» Problem requirements: In the copy, include every entry exactly but none of the images.

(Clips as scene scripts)
____

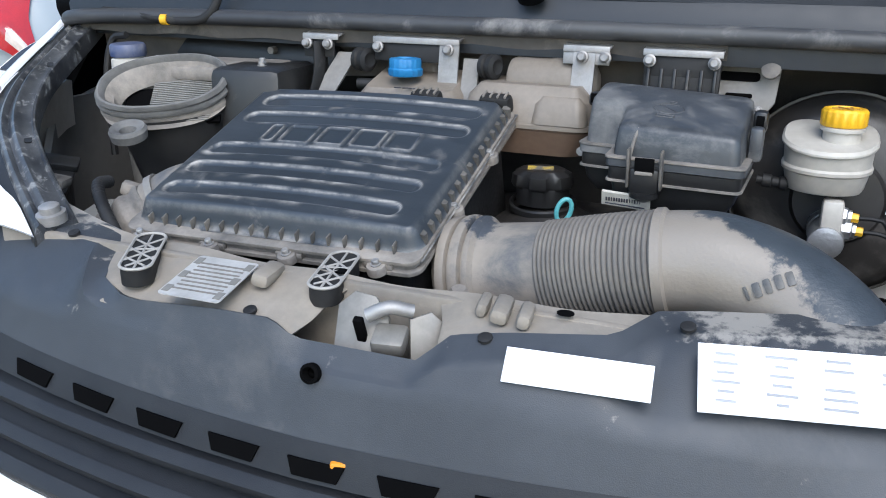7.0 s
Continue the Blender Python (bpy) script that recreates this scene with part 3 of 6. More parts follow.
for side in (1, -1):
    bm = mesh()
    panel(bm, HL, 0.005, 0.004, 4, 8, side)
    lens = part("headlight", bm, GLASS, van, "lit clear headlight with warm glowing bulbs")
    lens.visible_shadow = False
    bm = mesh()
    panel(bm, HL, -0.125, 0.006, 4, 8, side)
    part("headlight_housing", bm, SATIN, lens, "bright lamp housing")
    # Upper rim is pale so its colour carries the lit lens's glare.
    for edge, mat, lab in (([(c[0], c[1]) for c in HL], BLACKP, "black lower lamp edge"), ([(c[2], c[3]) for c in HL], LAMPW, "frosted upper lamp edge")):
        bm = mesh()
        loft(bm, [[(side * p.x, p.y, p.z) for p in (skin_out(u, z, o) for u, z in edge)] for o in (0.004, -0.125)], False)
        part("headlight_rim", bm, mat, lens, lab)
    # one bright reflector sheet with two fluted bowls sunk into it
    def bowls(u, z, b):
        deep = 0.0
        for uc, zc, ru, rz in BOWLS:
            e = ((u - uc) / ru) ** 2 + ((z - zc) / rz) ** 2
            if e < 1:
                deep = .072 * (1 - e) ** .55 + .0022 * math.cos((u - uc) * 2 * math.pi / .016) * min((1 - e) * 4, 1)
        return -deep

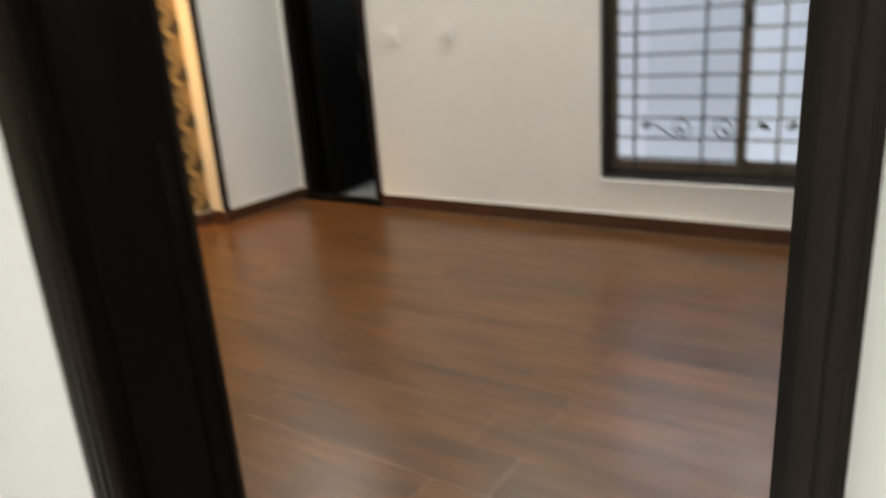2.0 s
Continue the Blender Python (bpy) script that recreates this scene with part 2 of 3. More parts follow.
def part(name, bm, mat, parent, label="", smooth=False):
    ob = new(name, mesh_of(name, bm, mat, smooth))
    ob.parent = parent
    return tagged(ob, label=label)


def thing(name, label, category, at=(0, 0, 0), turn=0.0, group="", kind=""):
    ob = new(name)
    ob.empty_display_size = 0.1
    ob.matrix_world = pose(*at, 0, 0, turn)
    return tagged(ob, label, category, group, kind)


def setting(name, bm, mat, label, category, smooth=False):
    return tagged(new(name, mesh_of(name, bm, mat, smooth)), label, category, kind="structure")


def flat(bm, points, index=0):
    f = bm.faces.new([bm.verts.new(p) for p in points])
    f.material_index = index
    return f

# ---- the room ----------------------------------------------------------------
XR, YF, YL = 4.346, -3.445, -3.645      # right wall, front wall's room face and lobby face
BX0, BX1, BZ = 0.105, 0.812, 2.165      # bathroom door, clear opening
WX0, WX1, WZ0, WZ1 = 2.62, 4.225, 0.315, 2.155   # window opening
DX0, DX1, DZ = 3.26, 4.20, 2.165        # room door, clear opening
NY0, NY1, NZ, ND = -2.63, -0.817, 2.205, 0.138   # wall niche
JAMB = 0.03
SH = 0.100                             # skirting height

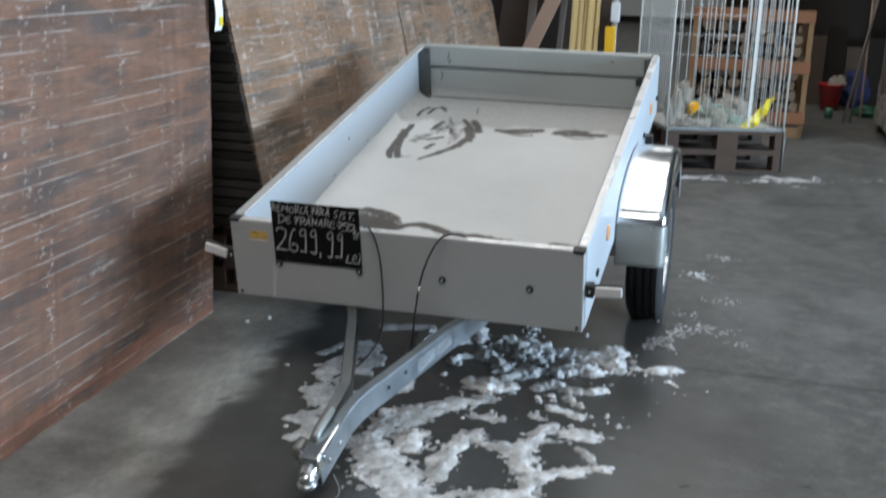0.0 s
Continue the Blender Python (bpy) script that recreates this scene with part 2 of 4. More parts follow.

____

» Full output:
7.0 s
Continue the Blender Python (bpy) script that recreates this scene with part 3 of 6. More parts follow.
for side in (1, -1):
    bm = mesh()
    panel(bm, HL, 0.005, 0.004, 4, 8, side)
    lens = part("headlight", bm, GLASS, van, "lit clear headlight with warm glowing bulbs")
    lens.visible_shadow = False
    bm = mesh()
    panel(bm, HL, -0.125, 0.006, 4, 8, side)
    part("headlight_housing", bm, SATIN, lens, "bright lamp housing")
    # Upper rim is pale so its colour carries the lit lens's glare.
    for edge, mat, lab in (([(c[0], c[1]) for c in HL], BLACKP, "black lower lamp edge"), ([(c[2], c[3]) for c in HL], LAMPW, "frosted upper lamp edge")):
        bm = mesh()
        loft(bm, [[(side * p.x, p.y, p.z) for p in (skin_out(u, z, o) for u, z in edge)] for o in (0.004, -0.125)], False)
        part("headlight_rim", bm, mat, lens, lab)
    # one bright reflector sheet with two fluted bowls sunk into it
    def bowls(u, z, b):
        deep = 0.0
        for uc, zc, ru, rz in BOWLS:
            e = ((u - uc) / ru) ** 2 + ((z - zc) / rz) ** 2
            if e < 1:
                deep = .072 * (1 - e) ** .55 + .0022 * math.cos((u - uc) * 2 * math.pi / .016) * min((1 - e) * 4, 1)
        return -deep

2.0 s
Continue the Blender Python (bpy) script that recreates this scene with part 2 of 3. More parts follow.
def part(name, bm, mat, parent, label="", smooth=False):
    ob = new(name, mesh_of(name, bm, mat, smooth))
    ob.parent = parent
    return tagged(ob, label=label)


def thing(name, label, category, at=(0, 0, 0), turn=0.0, group="", kind=""):
    ob = new(name)
    ob.empty_display_size = 0.1
    ob.matrix_world = pose(*at, 0, 0, turn)
    return tagged(ob, label, category, group, kind)


def setting(name, bm, mat, label, category, smooth=False):
    return tagged(new(name, mesh_of(name, bm, mat, smooth)), label, category, kind="structure")


def flat(bm, points, index=0):
    f = bm.faces.new([bm.verts.new(p) for p in points])
    f.material_index = index
    return f

# ---- the room ----------------------------------------------------------------
XR, YF, YL = 4.346, -3.445, -3.645      # right wall, front wall's room face and lobby face
BX0, BX1, BZ = 0.105, 0.812, 2.165      # bathroom door, clear opening
WX0, WX1, WZ0, WZ1 = 2.62, 4.225, 0.315, 2.155   # window opening
DX0, DX1, DZ = 3.26, 4.20, 2.165        # room door, clear opening
NY0, NY1, NZ, ND = -2.63, -0.817, 2.205, 0.138   # wall niche
JAMB = 0.03
SH = 0.100                             # skirting height

0.0 s
Continue the Blender Python (bpy) script that recreates this scene with part 2 of 4. More parts follow.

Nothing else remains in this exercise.